Theater News

Three Wishes for Davey

High hopes and warm wishes for the new Belding Theatre at the Bushnell Center for the Performing Arts in Hartford and for the center’s new executive director.

The Belding Theatre
The Belding Theatre

The Roman Catholic religion has a nice tradition: When you visit a new church for the first time, you get to make three wishes. I apply that to new theaters, too…and I certainly made three wishes when, on my drive back from Boston to New York, I caught a performance of Hartford Stage’s A Christmas Carol that the Tony-winning company brought to the brand-spanking new Belding Theatre in Hartford, CT. Some people love that “new car” smell, but I much prefer that “new theater” aroma.
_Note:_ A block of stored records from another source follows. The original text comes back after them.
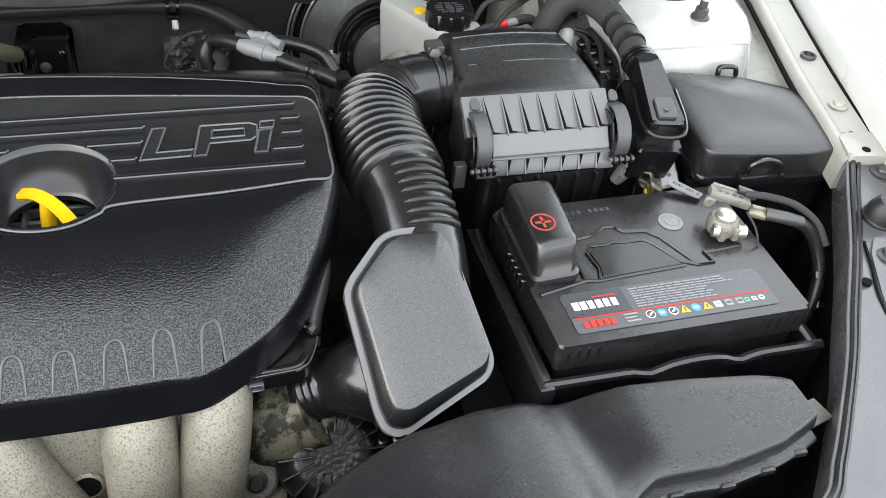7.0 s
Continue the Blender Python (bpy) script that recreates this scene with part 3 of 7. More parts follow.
# cream painted lip above the pad
bm = B()
rings = []
for i in range(57):
    x = -0.66 + 1.24 * i / 56
    rings.append([(x, 1.60, 0.98), (x, 1.576, 0.978), (x, 1.5705, 0.982), (x, 1.571, 0.995), (x, 1.576, 1.002), (x, 1.60, 1.003)])
loft(bm, rings)
part("cowl_lip", bm, M_CREAM, car, "cream painted steel lip below the cowl")
bm = B()
box(bm, (0.42, 1.575, 0.82), (0.6, 1.64, 0.975), 0.012)
part("cowl_side", bm, M_CREAM, car)
bm = B()
box(bm, (-0.62, 1.575, 0.82), (-0.47, 1.64, 0.975), 0.012)
part("cowl_side", bm, M_CREAM, car)
for s in (1, -1):
    bm = B()
    prism(bm, rounded([(s * 0.548, 1.515), (s * 0.645, 1.53), (s * 0.65, 1.60), (s * 0.55, 1.60)], 0.014), 0.985, 1.012, 0.005, 3)
    part("cowl_foot", bm, M_WHITE, car)


def cowl_dz(x):
    return curve_at(x, [(0.12, 0), (0.36, -0.026), (0.42, -0.026), (0.56, -0.003), (0.66, 0.0)])


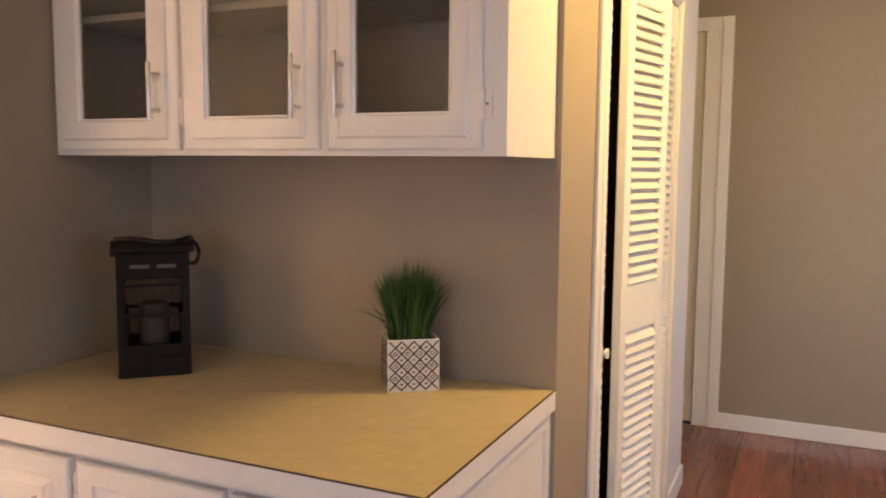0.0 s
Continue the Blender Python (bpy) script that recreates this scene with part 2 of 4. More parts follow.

Wish #1: I hope that Hartford audiences appreciate what they have here and support it. It’s the “second stage” for the Bushnell Center for the Performing Arts, a 2,800-seat house that began life almost 72 years ago and recently installed David R. Fay as its new executive director and CEO. Back in the day, it had more than 3,000 seats, and played host to the various Broadway touring companies that stopped by between stints in New Haven and Boston. Of course, seeing shows like The Man Who Came to Dinner and Our Town in such a vast space must have made balcony dwellers feel as if they were watching trained fleas. But that won’t be the fate for Hartford now that they have a handsome, Broadway-style, 907-seat proscenium house that’s officially named The Maxwell M. and Ruth R. Belding Theatre after a couple of local real-estate magnates.

David R. Fay
David R. Fay

Wish #2: I hope that David R. Fay stays with the Bushnell for quite some time. It took the Bushnell over a year to find him, but I suspect that he was well worth the wait. “Actually,” he says, “a friend who interviewed for the job felt that he wouldn’t get it but saw from the job qualifications that it seemed to fit my resume.” Indeed, given that the theater wants to go from being a quiet presenter to an aggressive promoter, Fay seems to be their guy. He had been president of the Canadian producing division of SFX Theatrical Group and executive director of the Pantages Theatre in Toronto after spending 15 years as president and CEO of the Fox Theatre in St. Louis. He brought to Chicago productions of Jekyll & Hyde, Death of a Salesman, You’re a Good Man, Charlie Brown, and Three Tall Women, not to mention a worthy new musical called Theda Bara and the Frontier Rabbi that has a fabulous score and deserved a cast album.

“I also did five years at Joliet,” he says with a mournful look, before he smiles at his joke and clarifies that he wasn’t an inmate at the famous correctional facility but executive director of the 1,900-seat Will County Exposition and Auditorium Authority. Fay’s a nifty, good-natured guy who looks a bit like Shaw and is just as funny. (“One of the best things about coming to Hartford is that I could go to New York without going through LaGuardia,” he quips.) He also has a smashing wife named Susan, whom he met while they both were doing a production of Fiddler on the Roof more than a quarter-century ago. So, when they recently saw a tour of the show and heard Tevye and Golde admit that they loved each other–and that, “after 25 years, it’s nice to know”–it was nice for the Fays to know they felt the same way after the same time-span.

The Belding auditorium
The Belding auditorium

Wish #3: I hope I can return to the Belding to see something other than A Christmas Carol. Not that Hartford Stage didn’t do a good job, but I have now seen 21–count ’em, 21!–different versions of the Dickens classic, including a stage musical of the Scrooge film and yet another musical called Ebenezer. Maybe I’ll return to the Belding for Forbidden Broadway (January 11-12), Our Sinatra (March 28), Sing-a-Long Sound of Music (April 2-7), Stones in His Pockets (May 7-19), or I Love You, You’re Perfect, Now Change (June 18-23). Better still, Fay is planning to produce some original shows, including Ellis Island: The Dream of America with music by the up-and-coming composer Peter Boyer. He’s also in discussions with a Tony-winning lyricist on a new project. So, who knows? The Belding may just wind up rich and Fay-mous.